The malware itself consists of 3 to 4 components, with the main downloader component being included in PUP bundles, researchers explained. This downloader component is either a standalone malware component or a Windows service (installed as either “Ad Service” or ‘”HNService”).

It is responsible for persistence across reboots & for dropping 32-bit & 64-bit version dynamic library links (DLLs) in Chrome’s application directory, which are usually named winhttp.dll & launch DLL hijacking attacks.

DLL Proxies

“The DLL proxies all make requests to the real winhttp.dll but makes requests to facebook.com through the Chrome process, evading dynamic behaviour-based anti-malware detection by mimicking innocuous network requests,” suggested researchers.

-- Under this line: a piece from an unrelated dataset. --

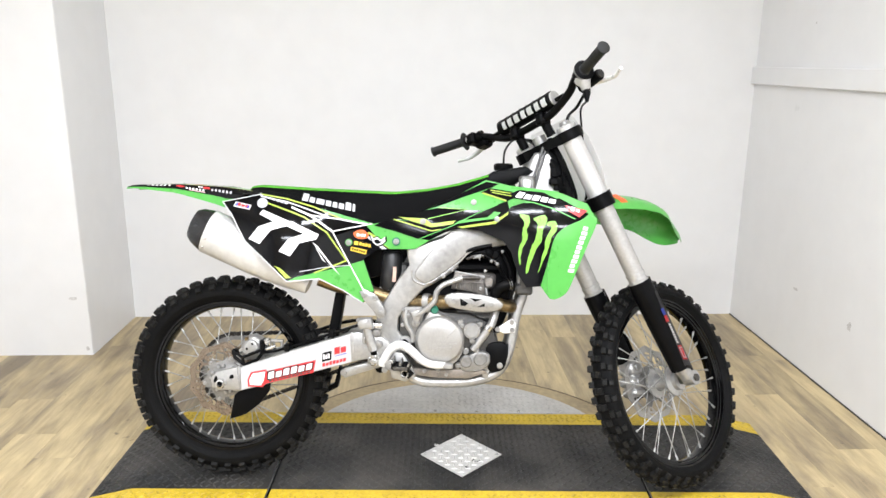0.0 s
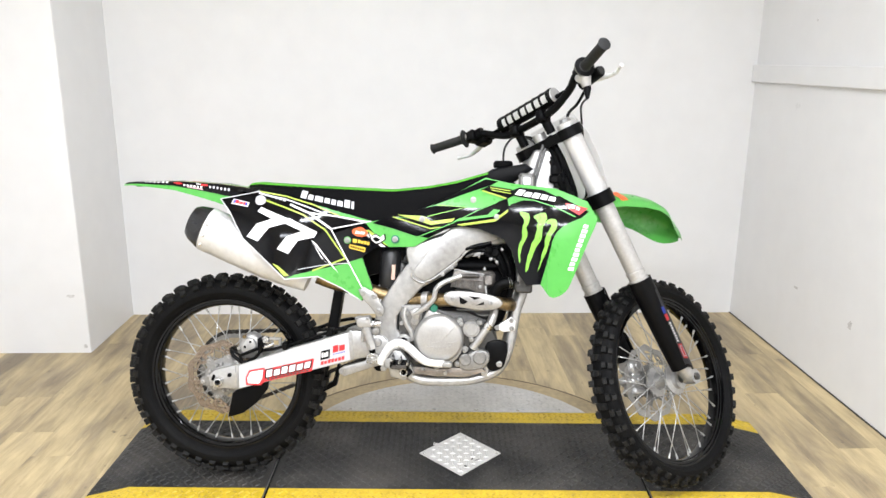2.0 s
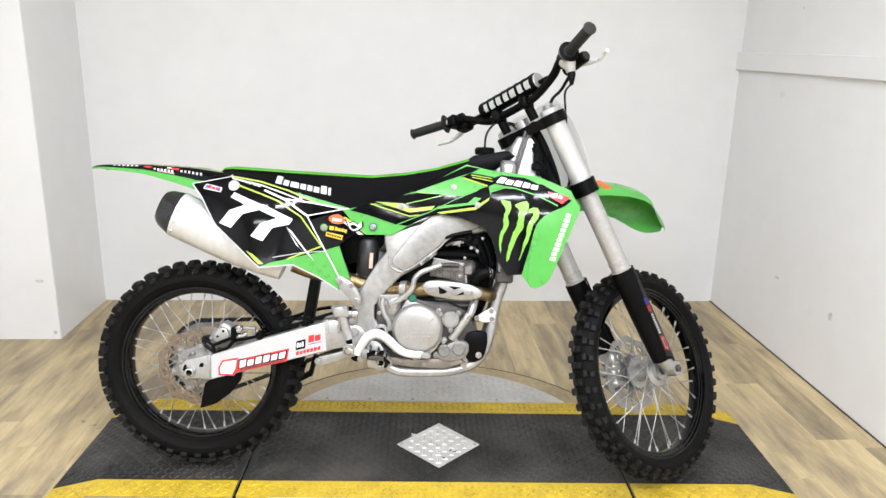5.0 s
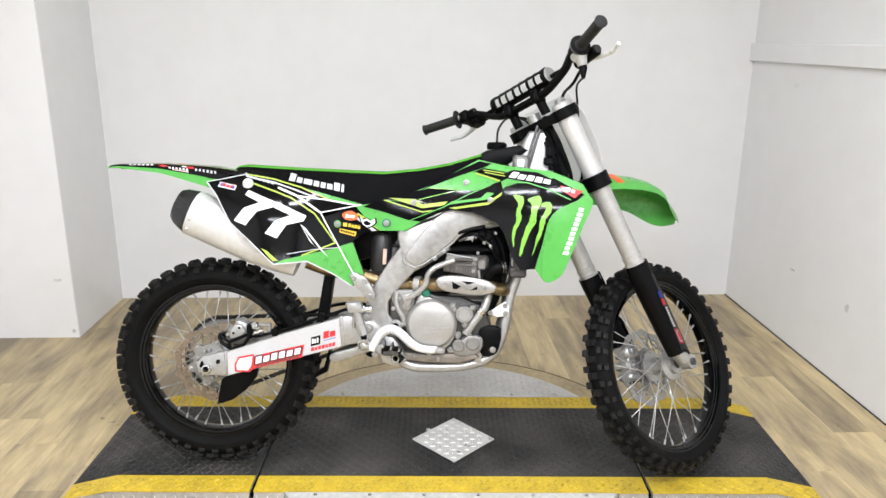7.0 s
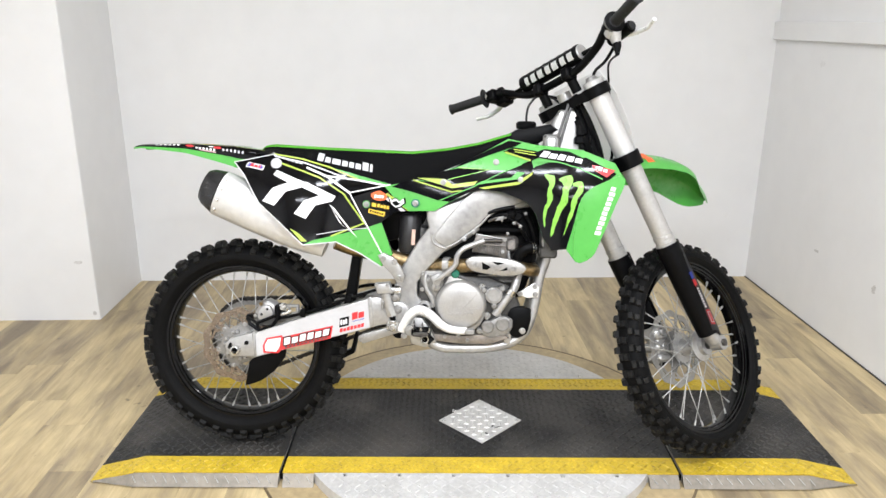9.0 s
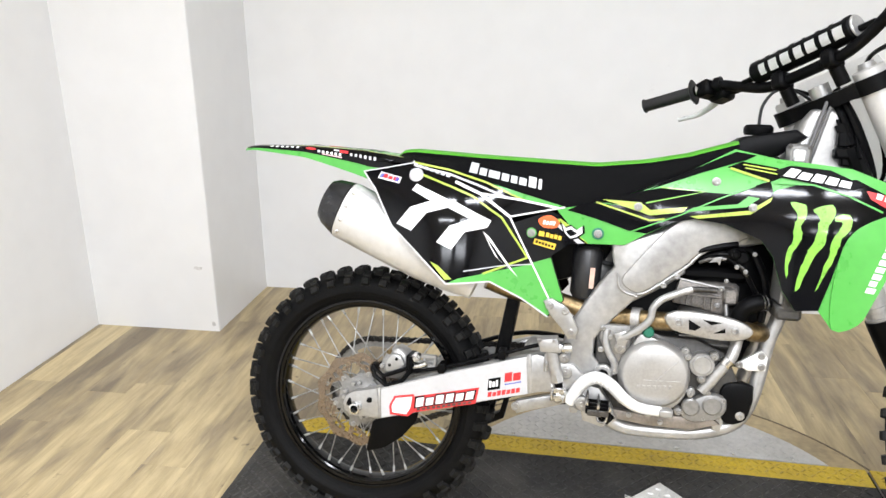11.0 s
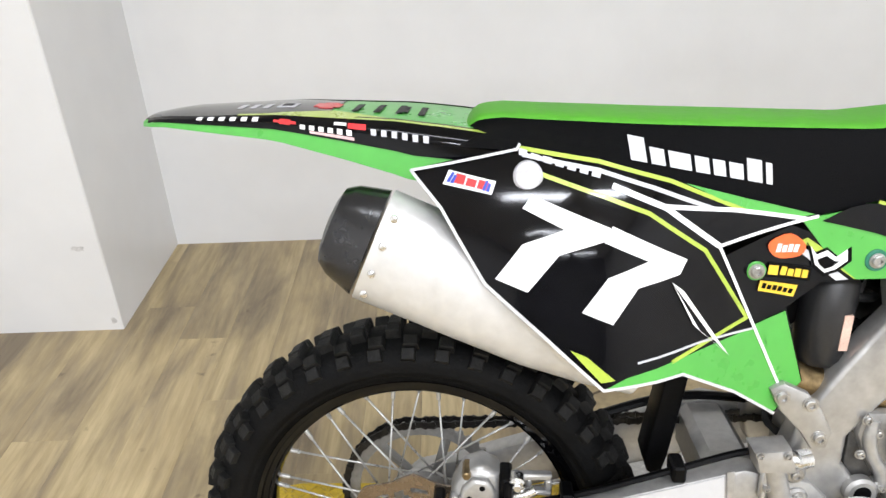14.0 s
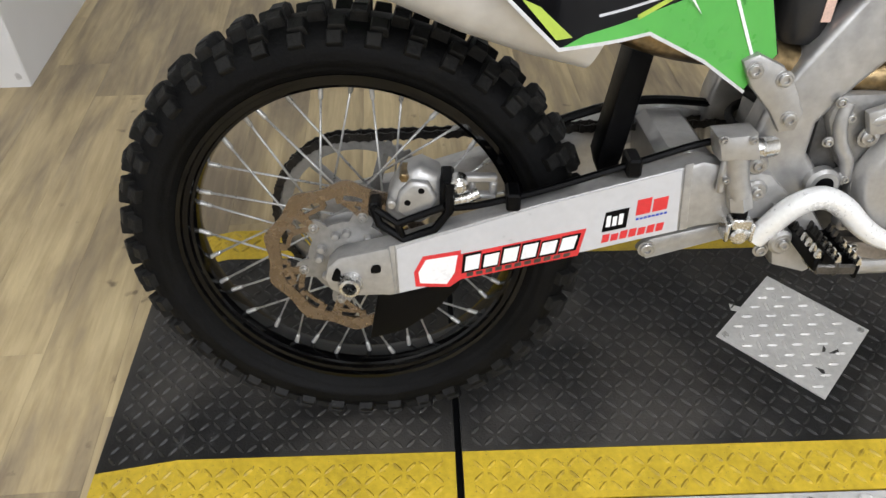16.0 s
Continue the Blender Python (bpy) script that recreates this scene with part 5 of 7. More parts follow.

After stealing credentials, the malware retrieves the metadata about the Facebook account (such as payment information & the total amount previously spent on Facebook ads), using the Facebook Graph API, which is a legitimate Facebook feature allowing users to read & write data to & from the Facebook social graph.

This data is then sent back to the malware’s C2 servers (as an encrypted JSON blob through custom HTTP headers).

Persistence

Silent Fade has varying persistence & detection-evasion tactics, including code to detect virtual machines (checking the description field of all available display drivers against “Virtual” or “VM” ) & stop execution when detected.

It also disables Facebook notification alerts from compromised accounts, which could potentially alert the victim of suspicious activity.

Compromised Facebook Accounts

In a unique anti-detection tactic, the C2 server stores the data, & logs the IP address of the incoming request for the purpose of geolocation.

“This was crucial as the attackers intentionally used the stolen credentials from the same or a nearby city to the infected machine to appear as though the original account owner has travelled within their city,” commented researchers.

Credentials

While users’ Facebook credentials are valuable, users with credit cards linked accounts (for business accounts, for instance) also gave cyber-criminals the ability to use those payment cards to promote malicious ads on Facebook.

However, “it should be noted that payment-information details (such as bank account & credit card numbers) were never exposed to the attackers, as Facebook does not make them visible through the desktop website or the Graph API,” observed researchers.

As part of its investigations into Silent Fade, Facebook also uncovered other Chinese malware campaigns, including ones dubbed Stress Paint, Facebook Robot & Scranos. Some of these malware attacks remained active as recently as June, Facebook warned.

Security & Privacy Issues

The company has faced security & privacy issues over the past year, & on Thurs. filed a lawsuit in the US against 2 companies that used scraping to engage in an international data harvesting operation, including scraping data from Facebook, Instagram, Twitter, YouTube, LinkedIn & Amazon, to sell “marketing intelligence.”

The data involved includes names, user IDs, genders, dates of birth, relationship status, location information & more.

Platform-Specific

In the middle of this, Facebook warns that it expects cyber-criminals to continue to launch attacks on its platform.

“We anticipate more platform-specific malware to appear for platforms serving large & growing audiences, as the evolving ecosystem targeting Facebook demonstrates,” explained Facebook.

“Only through user education & strong partnerships across the security industry will we measure the scale of malicious campaigns & effectively respond to them.”